Ambarish Mishra (THE TIMES OF INDIA; May 19, 2019)

Mumbai: It was eighty summers ago that Lata Mangeshkar, then all of nine, presented her first musical show on a sultry evening in 1939. The GenNext of the Mangeshkar clan is rejoicing over the 80th anniversary of the diva’s Solapur concert, and a do at her Pedder Road residence is on the cards. “It’s unbelievable. How time flies. I think it happened only last month,” Mangeshkar told TOI over the telephone on Saturday.

Having begun her riyaaz at age five under her father, legendary actor-singer Master Dinanath Mangeshkar, she was keen on performing on stage in keeping with the popular jalsa (public concert) tradition of yore. Opportunity came her way when her father, who presided over a repertory theatre company, pitched his tent in Solapur in 1939.
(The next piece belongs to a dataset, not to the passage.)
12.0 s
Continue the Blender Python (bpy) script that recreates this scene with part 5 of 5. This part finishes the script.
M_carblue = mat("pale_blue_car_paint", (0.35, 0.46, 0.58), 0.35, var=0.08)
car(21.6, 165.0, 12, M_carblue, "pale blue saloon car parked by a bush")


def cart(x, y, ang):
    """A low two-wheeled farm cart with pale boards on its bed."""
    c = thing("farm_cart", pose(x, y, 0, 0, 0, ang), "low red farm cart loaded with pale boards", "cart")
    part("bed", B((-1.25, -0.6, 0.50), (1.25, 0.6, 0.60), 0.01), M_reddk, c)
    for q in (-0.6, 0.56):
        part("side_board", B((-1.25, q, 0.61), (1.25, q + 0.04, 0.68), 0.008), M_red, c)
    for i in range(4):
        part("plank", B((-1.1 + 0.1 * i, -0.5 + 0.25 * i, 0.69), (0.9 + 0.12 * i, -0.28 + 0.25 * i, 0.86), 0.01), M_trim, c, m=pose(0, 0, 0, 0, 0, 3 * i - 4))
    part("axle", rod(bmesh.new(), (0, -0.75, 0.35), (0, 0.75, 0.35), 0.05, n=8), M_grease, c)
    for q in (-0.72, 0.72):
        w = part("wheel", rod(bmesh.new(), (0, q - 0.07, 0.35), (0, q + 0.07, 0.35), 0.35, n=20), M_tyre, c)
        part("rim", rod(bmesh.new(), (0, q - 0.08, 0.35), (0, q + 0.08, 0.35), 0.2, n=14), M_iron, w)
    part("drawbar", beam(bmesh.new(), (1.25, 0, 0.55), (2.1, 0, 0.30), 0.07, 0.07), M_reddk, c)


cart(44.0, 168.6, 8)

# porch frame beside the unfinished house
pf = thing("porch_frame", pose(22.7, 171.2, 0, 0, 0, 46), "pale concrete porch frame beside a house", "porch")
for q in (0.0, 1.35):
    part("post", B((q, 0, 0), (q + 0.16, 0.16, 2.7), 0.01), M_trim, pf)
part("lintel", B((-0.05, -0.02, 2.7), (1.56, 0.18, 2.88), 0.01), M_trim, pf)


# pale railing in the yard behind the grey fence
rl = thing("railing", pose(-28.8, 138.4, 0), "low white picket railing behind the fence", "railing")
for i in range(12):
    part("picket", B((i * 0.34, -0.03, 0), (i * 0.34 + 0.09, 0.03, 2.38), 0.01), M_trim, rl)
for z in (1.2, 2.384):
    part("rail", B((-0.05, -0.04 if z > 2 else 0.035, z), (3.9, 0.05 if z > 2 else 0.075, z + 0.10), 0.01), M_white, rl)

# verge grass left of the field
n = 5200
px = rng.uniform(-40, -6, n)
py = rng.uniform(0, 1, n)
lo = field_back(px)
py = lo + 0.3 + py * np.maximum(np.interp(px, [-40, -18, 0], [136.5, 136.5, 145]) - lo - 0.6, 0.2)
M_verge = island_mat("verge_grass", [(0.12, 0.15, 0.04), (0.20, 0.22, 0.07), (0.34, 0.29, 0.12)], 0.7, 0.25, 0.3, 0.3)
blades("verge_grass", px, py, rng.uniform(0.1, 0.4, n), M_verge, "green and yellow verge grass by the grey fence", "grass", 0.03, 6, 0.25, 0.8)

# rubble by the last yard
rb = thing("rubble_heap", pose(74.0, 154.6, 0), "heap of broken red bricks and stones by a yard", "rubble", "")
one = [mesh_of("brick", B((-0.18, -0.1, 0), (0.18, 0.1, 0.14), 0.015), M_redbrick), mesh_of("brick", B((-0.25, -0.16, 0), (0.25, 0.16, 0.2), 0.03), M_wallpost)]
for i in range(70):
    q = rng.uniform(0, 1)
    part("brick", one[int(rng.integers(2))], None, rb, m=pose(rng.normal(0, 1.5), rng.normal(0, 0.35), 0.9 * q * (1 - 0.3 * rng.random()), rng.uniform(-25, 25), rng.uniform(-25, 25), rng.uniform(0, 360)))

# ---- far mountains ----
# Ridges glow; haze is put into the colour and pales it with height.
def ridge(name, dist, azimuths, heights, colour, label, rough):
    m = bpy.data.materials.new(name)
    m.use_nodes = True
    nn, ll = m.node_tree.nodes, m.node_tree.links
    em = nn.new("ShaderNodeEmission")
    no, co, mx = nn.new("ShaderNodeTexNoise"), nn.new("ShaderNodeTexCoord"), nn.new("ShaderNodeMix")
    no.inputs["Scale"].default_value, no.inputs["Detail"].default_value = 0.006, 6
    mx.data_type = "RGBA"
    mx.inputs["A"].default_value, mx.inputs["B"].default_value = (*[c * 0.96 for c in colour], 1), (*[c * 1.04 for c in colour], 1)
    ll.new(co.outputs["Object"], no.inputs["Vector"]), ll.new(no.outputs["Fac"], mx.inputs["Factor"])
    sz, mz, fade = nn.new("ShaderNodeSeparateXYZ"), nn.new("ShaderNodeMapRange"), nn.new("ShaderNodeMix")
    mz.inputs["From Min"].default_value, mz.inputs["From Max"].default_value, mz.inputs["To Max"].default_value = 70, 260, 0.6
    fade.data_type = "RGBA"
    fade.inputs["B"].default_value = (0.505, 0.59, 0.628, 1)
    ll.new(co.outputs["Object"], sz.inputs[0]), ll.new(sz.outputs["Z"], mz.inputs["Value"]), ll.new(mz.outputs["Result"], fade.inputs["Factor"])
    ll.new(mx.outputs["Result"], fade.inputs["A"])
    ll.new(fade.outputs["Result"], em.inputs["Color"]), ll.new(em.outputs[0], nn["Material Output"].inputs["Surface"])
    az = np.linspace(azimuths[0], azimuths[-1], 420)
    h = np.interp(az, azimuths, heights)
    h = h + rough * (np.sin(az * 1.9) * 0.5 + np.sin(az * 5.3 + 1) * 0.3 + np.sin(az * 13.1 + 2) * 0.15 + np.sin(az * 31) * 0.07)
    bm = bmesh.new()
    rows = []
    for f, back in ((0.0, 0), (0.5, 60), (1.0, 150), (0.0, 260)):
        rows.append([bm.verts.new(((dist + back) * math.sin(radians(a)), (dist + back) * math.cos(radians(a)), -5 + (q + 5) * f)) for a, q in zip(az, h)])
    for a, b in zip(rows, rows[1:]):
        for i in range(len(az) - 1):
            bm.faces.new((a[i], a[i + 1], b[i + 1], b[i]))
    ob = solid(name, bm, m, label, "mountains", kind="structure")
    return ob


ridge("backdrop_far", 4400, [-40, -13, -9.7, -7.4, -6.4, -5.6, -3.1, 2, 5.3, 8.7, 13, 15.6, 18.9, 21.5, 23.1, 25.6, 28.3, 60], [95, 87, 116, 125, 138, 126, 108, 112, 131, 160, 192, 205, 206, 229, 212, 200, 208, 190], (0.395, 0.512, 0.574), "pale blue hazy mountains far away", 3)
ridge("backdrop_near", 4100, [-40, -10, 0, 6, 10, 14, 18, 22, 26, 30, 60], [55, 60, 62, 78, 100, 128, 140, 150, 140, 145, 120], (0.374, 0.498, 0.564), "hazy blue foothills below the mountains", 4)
“Several music aficionados once came home with a proposal for a jalsa. I overheard the conversation and promptly told Baba (father) that I too would share the honours with him. Baba laughed off my suggestion saying, ‘You can’t sing. You have long years of training before you. You are too young for a public concert’,” reminisced Mangeshkar, the 2002 recipient of Bharat Ratna, the highest civilian honour, for her sterling contribution to popular music.

The sponsors grabbed the idea with both hands though. They told Dinanathraoji that it would be a unique concert featuring two generations of the Mangeshkar family. Baba asked her to consult Maiee, her mother. The matriarch tried to dissuade her daughter but to no avail. “No one could have moved me from my Himalayan resolve,” she added.

Having finally got a nod from her father, Mangeshkar rushed to a nearby studio and finalized a photo shoot the following day. “I wore a nice frock, did my hair and rushed to the photo studio. I told the photographer, who was armed with an ancient camera, that the photograph would be used for the ad campaign of my first concert. The man was impressed,” laughed Mangeshkar who at 89 remembers every little detail of the incident with remarkable clarity.

Bhagwat Chitra Mandir auditorium was packed to capacity. She sang a composition in Raag Khambawati followed by a song from one of her father’s popular Marathi plays.

Was she nervous? “No. My father had told me before the concert not to sing under duress. ‘Think that all those present in the auditorium, including myself, are listeners and that you have to entertain them with best music’,” she said.

Having earned a prolonged applause from a select gathering of music buffs, and a couple of admiring glances from Master Dinanath, Mangeshkar subsequently sat next to her father who was all set to enthral the audience. Soon, Master Dinanath began to deliver his trademark dazzling taan while his daughter, her head rested on her father’s lap, went off to sleep. “I was a tad tired,” she said.

Four years later, Mangeshkar sang for a Marathi film produced by noted actor-director Master Vinayak Karnataki following her father’s sudden death in 1942. In 1947, she joined Hindi cinema as playback singer and within a year the melody queen was belting out hit songs in ‘Mahal’, ‘Majboor’, ‘Andaz’, ‘Badi Bahen’ and Raj Kapoor’s ‘Barsaat’, all in a row. The rest, as they say, is history. “In later years I performed in major cities of the world. I have lost count of my public shows. However, the Solapur jalsa is close to my heart,” she signed off.